Now I’m starting a new global exit programme, which focuses not just on white supremacists but on all extremists. We want to be a beacon for people all over the world who are struggling. For instance, when I was in Slovakia, Bulgaria and Hungary, people said, ‘Nobody in our country has ever come out with their stories.’

What do we need to do to stop extremist groups?

These movements love violence against them. When protesters attack Nazis, it proves their rhetoric – that they’re being attacked and marginalised, that their freedom of speech is being suppressed. They use it as propaganda.

They love silence too. When we don’t speak out against them, it allows them to go unchallenged. The happy medium is to hold them accountable by a strong show of presence. A week after Charlottesville, two or three dozen neo-Nazis protested again in Boston, but 40,000 protesters surrounded them with candles. They said, ‘We’re here. We see you, but we’re not going to adopt your tactics. We just want you to know we’re here and we’re holding you accountable.’ That’s how you wage peace.

Charlottesville Candlelight Vigil at the White House, Washington, DC USA

Charlottesville Candlelight Vigil at the White House, Washington, DC USA

What can ordinary citizens do when terrorist attacks happen and what can we do to reintegrate former extremists?

Support the victims. When somebody is hurting, we need to rally around them.

More Americans are killed by white supremacists than by any other foreign or domestic extremist group. Yet we don’t say that we have a white terrorism problem.

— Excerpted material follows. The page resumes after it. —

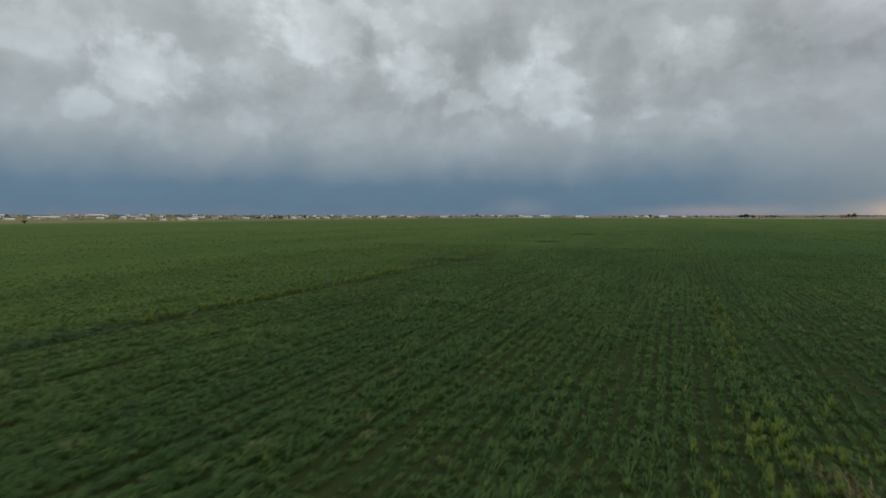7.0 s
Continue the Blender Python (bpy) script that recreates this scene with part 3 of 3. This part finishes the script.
for x, y, w, h, yaw in ((-499, 1036, 8.12, 2.2, 25), (210, 930, 8, 2.7, -10), (227, 974, 8, 2.7, -12), (-521, 1170, 8.12, 2.2, 22), (-668, 1164, 6.31, 3, 30)):
    house(x, y, w, w * 0.6 + 2, h, yaw, M_PINK, M_TILE, PINK)
GABLE = "white house with a steep pale gable"
house(-669, 1080, 11, 9, 3.4, -55, M_WHITE, M_SHEET, GABLE, 0.45)
SHED = "long white farm shed with a pale sheet roof"
for x, y, w, h, yaw in ((-1427, 1038, 39.7, 3.7, 53), (-1106, 724, 41.5, 3.1, 57), (-1029, 838, 27.1, 3, 50), (-946, 937, 23.5, 3, 45), (-789, 911, 12.6, 2.2, 40),
                        (-917, 555, 13.5, 2, 57), (-241, 1022, 16, 3.6, 13), (-485, 1571, 9.92, 3.7, 16), (-1308, 904, 21.6, 3.3, 55), (-626, 581, 6.76, 1.3, 45),
                        (605, 732, 15, 2.7, -40), (636, 706, 20, 2.7, -42), (653, 690, 11, 2.7, -44), (-255, 1224, 20, 4.5, 10), (-1526, 861, 30.7, 3.7, 58)):
    shed(x, y, w, 9, h * 0.75, yaw, M_WHITE, M_SHEET, SHED)

# more roofs deeper in the village
vr = random.Random(11)
for i in range(160):
    a = radians(vr.uniform(14, 64))
    dist = vr.uniform(1050, 1900)
    x, y = -math.sin(a) * dist, 60 + math.cos(a) * dist
    if x > -300 and y < 900:
        y += 250
    w = vr.uniform(6, 12)
    wall, roof = vr.choice(((M_WHITE, M_SHEET), (M_CREAM, M_TILE), (M_GREY, M_SLATE), (M_WHITE, M_SLATE), (M_CREAM, M_SLATE)))
    house(x, y, w, w * 0.7, vr.uniform(2.5, 3.4), vr.uniform(0, 90), wall, roof,
          {M_WHITE: "white village house seen far off", M_CREAM: "cream village house seen far off"}.get(wall, "grey block village house seen far off"))


def tree(kind, h, seed):
    """Tapered trunk, limbs and a ragged crown of many small leaf clumps."""
    rng = np.random.RandomState(seed)
    base = new("tree")
    bm = bmesh.new()

    def limb(p, q, r0, r1):
        d = (q - p).normalized()
        u = d.orthogonal().normalized()
        w = d.cross(u)
        rings = [[bm.verts.new(c + (u * math.cos(k * math.pi / 3) + w * math.sin(k * math.pi / 3)) * r) for k in range(6)] for c, r in ((p, r0), (q, r1))]
        for k in range(6):
            bm.faces.new((rings[0][k], rings[0][(k + 1) % 6], rings[1][(k + 1) % 6], rings[1][k]))

    top = Vector((0, 0, h * 0.62))
    limb(Vector((0, 0, -0.2)), top, h * 0.03, h * 0.016)
    ends = []
    for k in range(6):
        a = k * 1.05 + rng.rand()
        s = Vector((0, 0, h * rng.uniform(0.22, 0.55)))
        e = s + Vector((math.cos(a) * h * 0.32, math.sin(a) * h * 0.32, h * rng.uniform(0.12, 0.34)))
        limb(s, e, h * 0.013, h * 0.006)
        ends.append(e)
    part("trunk", bm, M_BARK, base)
    v, f = [], []
    centres = [np.array(e) for e in ends] + [np.array((0, 0, h * 0.8)), np.array((0.1 * h, 0, h * 0.6)), np.array((0, 0, h * 0.45))]
    for _ in range(420):
        c = centres[rng.randint(len(centres))] + rng.normal(0, 0.085 * h, 3)
        t = rng.normal(0, 0.055 * h, (3, 3))
        k = len(v)
        v.extend([c + t[0], c + t[1], c + t[2]])
        f.append((k, k + 1, k + 2))
    v = np.array(v)
    v[:, 2] = np.maximum(v[:, 2], 0.1)
    crown = new("crown", mesh_of("crown", v, np.array(f), kind))
    crown.parent = base
    return base


green_label, brown_label = "dark green leafy tree standing by the village", "bare brownish tree on the far field edge"
models = []
for i, (m, label) in enumerate(((M_TREE, green_label), (M_TREE, green_label), (M_BARE_TREE, brown_label), (M_BARE_TREE, brown_label))):
    o = tree(m, 6.0, 50 + i)
    tagged(o, label, "tree", "trees on the horizon")
    models.append(o)
TREES = [(85, 809, 5.4), (92, 812, 4.8), (78, 806, 5.2), (113, 826, 4.6), (108, 823, 4.2), (82, 807, 5.0), (117, 828, 4.0), (-30, 905, 5.5), (-62, 880, 4), (-70, 890, 3.6), (-20, 890, 3.4),
         (216, 935, 5), (224, 940, 6), (230, 965, 6.5), (-500, 1408, 6.5), (-478, 1416, 7), (-519, 1440, 5.5), (-265, 205, 2.0), (-772, 928, 6), (-756, 912, 5),
         (-732, 928, 6.5), (-692, 896, 5.5), (-644, 864, 5), (-628, 888, 6), (-599, 864, 5.5)]
for i, (x, y, h) in enumerate(TREES):
    k = vr.randrange(2)
    m = pose(x, y, soil_at(x, y), 0, 0, vr.uniform(0, 360)) @ Matrix.Scale(h / 6.0, 4)
    if i < 2:
        models[i].matrix_world = m
    else:
        c = copy_thing(models[k], m)
        c.scale = (h / 6.0,) * 3
for i in range(190):
    a = radians(vr.uniform(-47, 66))
    dist = vr.uniform(1080, 1900)
    x, y = -math.sin(a) * dist, 40 + math.cos(a) * dist
    if x > -290 and 0.62 * x + y < 850:
        continue
    brown = a < radians(-8) or vr.random() < 0.35
    h = vr.uniform(1.4, 2.8) if brown else vr.uniform(1.8, 4.2)
    m = pose(x, y, soil_at(x, y), 0, 0, vr.uniform(0, 360))
    src = models[(2 if brown else 0) + vr.randrange(2)]
    if i < 40 and src in models[2:] and src.location.length == 0:
        c = src
        c.matrix_world = m
    else:
        c = copy_thing(src, m)
    c.scale = (h / 6.0 * vr.uniform(1.0, 1.8), h / 6.0 * vr.uniform(1.0, 1.8), h / 6.0)


# low scrub and hedges along the horizon, past counting
def scrub(name, label, a0, a1, d0, d1, count, hmax, mat, seed):
    rng = np.random.RandomState(seed)
    v, f = [], []
    for _ in range(count):
        a, dist = radians(rng.uniform(a0, a1)), rng.uniform(d0, d1)
        run = 0.35 + 1.3 * value_noise(np.array([math.degrees(a) * 3.0]), np.array([dist * 0.02]), 2.2, seed)[0] ** 2
        cx, cy = -math.sin(a) * dist, 40 + math.cos(a) * dist
        c = np.array((cx, cy, soil_at(cx, cy)))
        size = hmax * run * rng.uniform(0.5, 1.0)
        for _ in range(7):
            q = c + np.array((rng.normal(0, size * 0.9), rng.normal(0, size * 0.9), size * abs(rng.normal(0.3, 0.3))))
            t = rng.normal(0, size * 0.42, (3, 3))
            k = len(v)
            t[:, 2] = np.maximum(t[:, 2], c[2] - q[2] - 0.1)
            v.extend(q + t)
            f.append((k, k + 1, k + 2))
    v = np.array(v)
    tagged(new(name, mesh_of(name, v, np.array(f), mat)), label, "scrub", kind="stuff")


scrub("scrub", "brown scrub and bare hedges on the far plain", -52, -14, 1080, 1500, 1800, 1.5, M_BARE_TREE, 61)
scrub("scrub", "dark low trees between the village houses", 12, 68, 1250, 2000, 3000, 2.6, M_TREE, 62)
scrub("scrub", "olive shrubs and gardens round the near village houses", 24, 62, 900, 1250, 700, 1.7, M_OLIVE, 64)
scrub("scrub", "low dark hedges along the far field edge", -14, 12, 1000, 1500, 900, 1.5, M_TREE, 63)


# ------------------------------------------------------------------ dark hollows on the furrow, grown over with sedge
def sedge(x, y, w, l, seed):
    rng = np.random.RandomState(seed)
    k = int(70 * w * l)
    u, t = rng.normal(0, 0.42, k), rng.normal(0, 0.42, k)
    bx, by = x + u * w + 0.25 * np.sin(t * 5), y + t * l
    v, f = blades(bx, by, np.full(k, 1.0), 4, 0.24, 0.03, 0.08, 0.6, seed)
    ob = new("sedge_clump", mesh_of("sedge_clump", v, f, M_SEDGE))
    tagged(ob, "dark green sedge filling a shallow hollow on the furrow", "sedge", kind="stuff")


for x, y, w, l in ((-11.2, 97, 3.2, 1.6), (-11.3, 134, 2.0, 2.0), (-10.9, 170, 2.2, 2.8), (-11.7, 62, 0.8, 3.0)):
    sedge(x, y, w, l, int(y))


# withered stalks lying in the weedy patch
def dry_stalks(x, y, w, l, seed):
    rng = np.random.RandomState(seed)
    k = int(38 * w * l)
    u, t = rng.normal(0, 0.4, k), rng.normal(0, 0.4, k)
    v, f = blades(x + u * w - 0.3 * t, y + t * l, np.full(k, 1.0), 5, 0.20, 0.012, 0.08, 1.3, seed)
    tagged(new("dry_stalks", mesh_of("dry_stalks", v, f, M_DRY)), "pale withered stalks lying among yellow weeds", "stalks", kind="stuff")


dry_stalks(9.8, 59.7, 0.7, 1.3, 71)
dry_stalks(9.5, 57.0, 0.4, 0.8, 72)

We need to provide more opportunities for people to leave that lifestyle. When you’re in, there’s no way out – either your group will hurt you or the police will arrest you. We need safe ways for people to leave. Otherwise they just push down their fears and confusion and act more extreme.

We shouldn’t look at them as monsters, but as broken people doing monstrous things. The more we call them monsters, the more it pushes them down their hole. We need to bring them closer, to embrace them. Every person I have worked with, myself included, has changed through the compassion of those from whom they least deserved it. People can change.